No puede pasar desapercibida la presencia de la Virgen de El Cisne en Loja. La hermosa imagen, tallada por Diego de Robles hace más de 400 años, presidirá durante dos meses y medio el retablo del altar mayor de la Catedral lojana. Durante ese tiempo, decenas de miles de personas orarán a sus pies.
La fiesta del 15 de agosto en el Santuario reunió a una masa que, dos días después y durante cuatro jornadas de recorrido, a hombros de los peregrinos, trasladaría la Sagrada Imagen, vía San Pedro de la Bendita y Catamayo, hasta la ciudad de Loja. El recibimiento en la plaza grande, resulta conmovedor: la presencia masiva del pueblo, los vivas y los aplausos, el sentimiento de alegría desbordado, el silencio y la devoción durante la eucaristía, capaz de romper la dureza de cualquier corazón. Cerca de un millón de personas se acercan a la Virgen durante el tiempo de peregrinaciones y a lo largo de todo el año. Miles de jóvenes llaman a su puerta. Hombres, mujeres, niños ancianos… Unos, a pedir; otros, a dar gracias; la mayoría a sentirse simplemente amados y sostenidos por la Madre querida aunque solo sea por un momento intenso e irrepetible, necesario y agradecido.

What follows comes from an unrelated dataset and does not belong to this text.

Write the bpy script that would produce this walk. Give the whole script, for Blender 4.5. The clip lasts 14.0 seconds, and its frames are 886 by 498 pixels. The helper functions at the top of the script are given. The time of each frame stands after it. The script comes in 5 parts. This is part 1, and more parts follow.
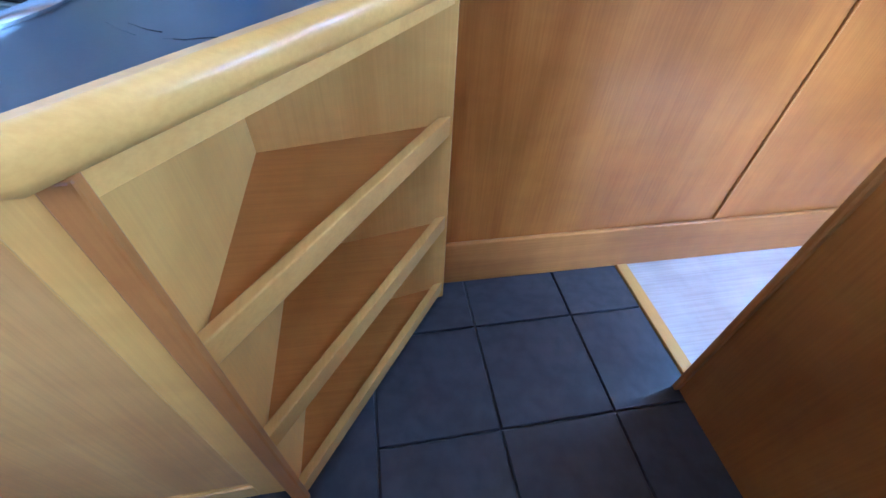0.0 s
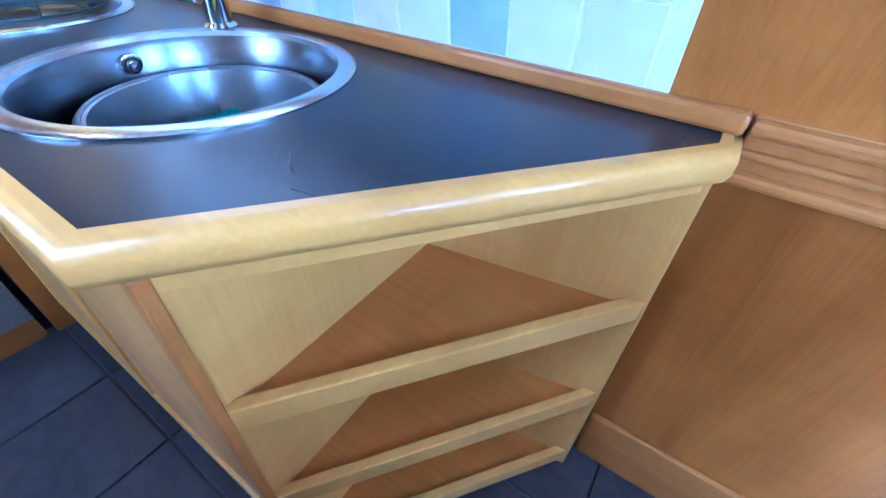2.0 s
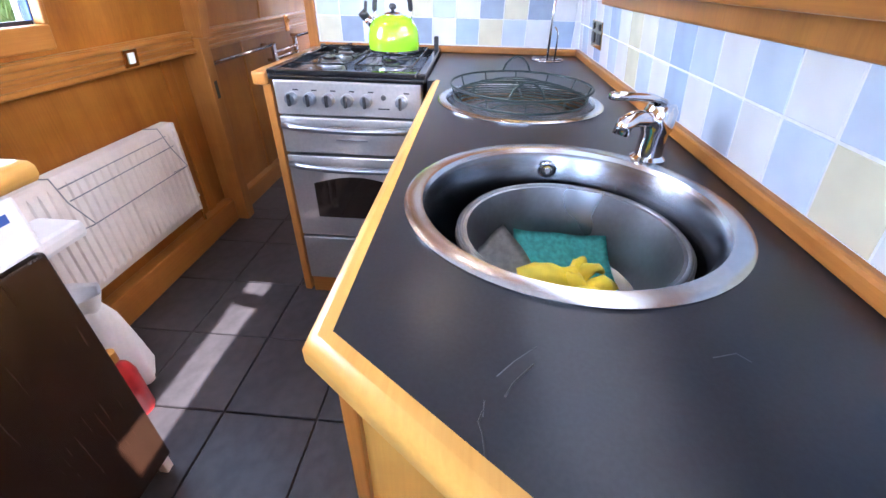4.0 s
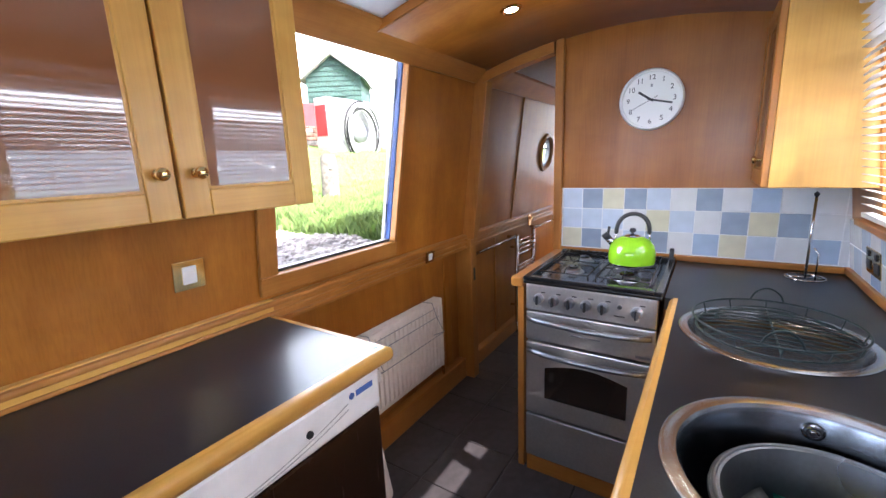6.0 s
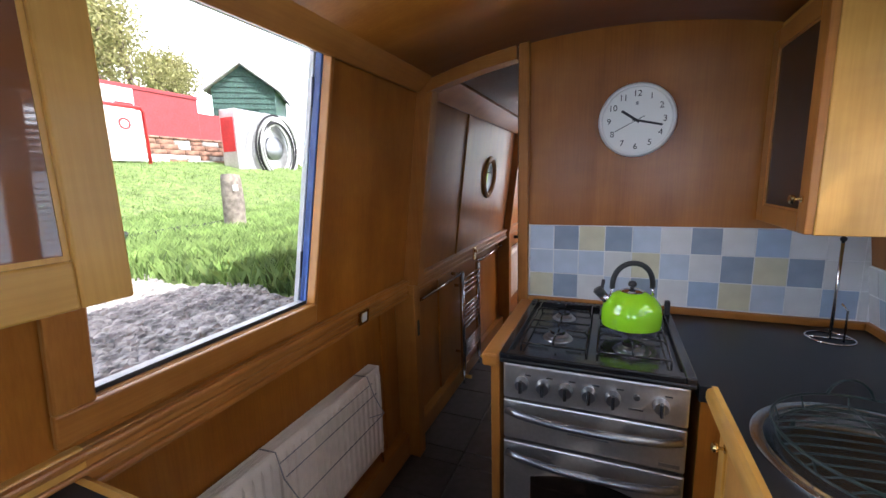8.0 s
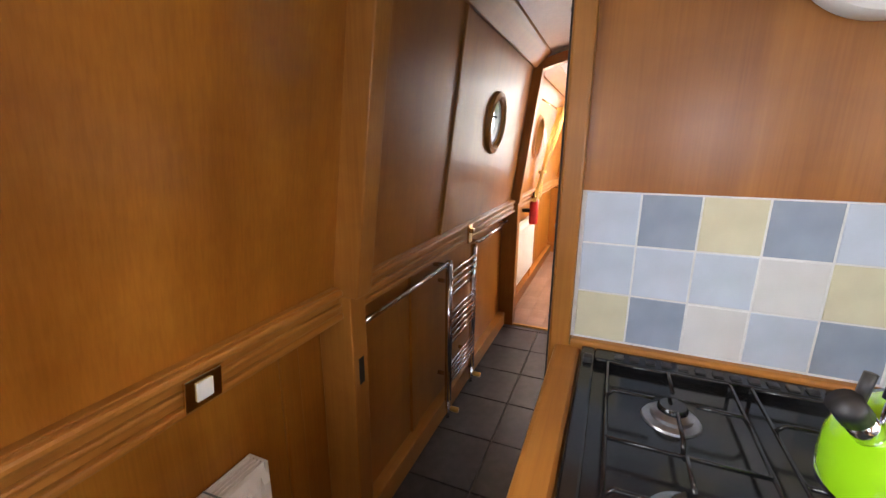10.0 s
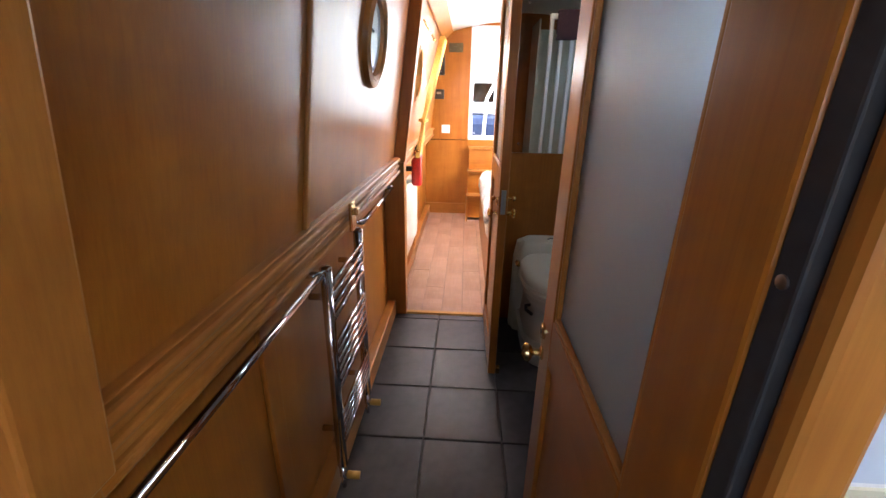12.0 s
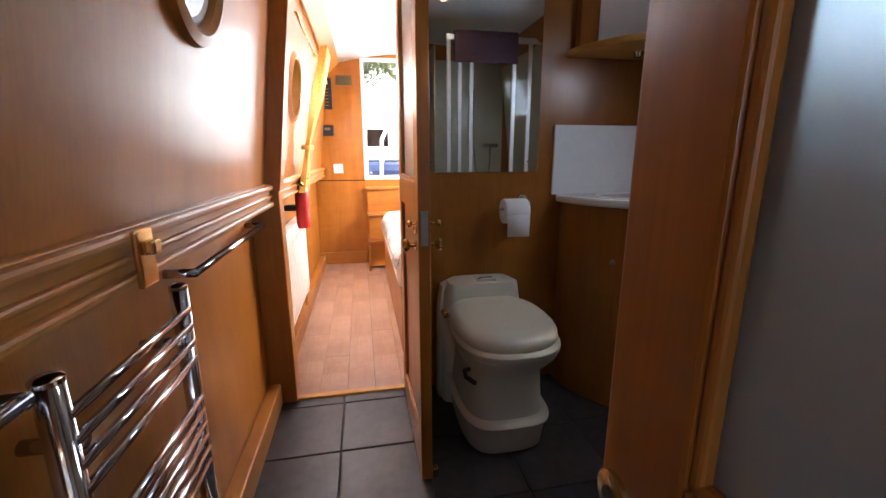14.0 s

Me he preguntado muchas veces qué hay detrás de este fenómeno que muchos quisieran comprender solo desde la sociología o desde la psicología de masas. Pero, para comprender esta realidad, se necesita algo más. Es preciso conocer el corazón humano, sus raíces, sus heridas y sus sueños… Es preciso sumergirse en la religación profunda que une al hombre con Dios, la necesidad de ser salvados por un Amor Mayor… Es preciso, en definitiva, adentrarse en el misterioso mundo de la fe, donde el hombre se rinde y confiesa su condición de hijo amado.
Los rostros. Eso es lo que yo miro, admiro y contemplo, sabedor de que cada rostro humano es una epifanía de Dios. Es ahí donde la fe se hace existencial, en los rostros curtidos por el viento, por el dolor, por la esperanza, por la necesidad de perdonar y de ser perdonados. Por un lado, prevalecen los rostros de las pobrezas humanas, del abandono, del abuso, del menosprecio que sufren los pobres del mundo… Por otro lado, están las certezas del corazón, la confianza en Dios, el saberte amado más allá y por encima de la miseria .
Arriba, en el monte santo, mirando a los ojos donde el alma se refleja, toca acoger, acompañar y curar. Lo único que el pueblo reclama es justicia y un poco de amor. Ante la dureza de la vida, pareciera suficiente. El mundo satisfecho, ebrio de poder, de éxito, de placer y de bienestar, ajeno al sufrimiento del hombre, al dolor de los pobres, no puede entender… De la fe solo da razón quien se deja tocar y mirar por los ojos de Dios. La Madre lo suscita en el corazón de los hijos que, año tras año, con inmenso sacrificio, repiten el rito, renuevan su esperanza y alimentan su hambre de dignidad.
¿Qué tendrá esta imagen venerada capaz de calmar el dolor del hombre? Por mi parte, me inclino reverente y confiado. ¡Qué alegría formar parte de este pueblo!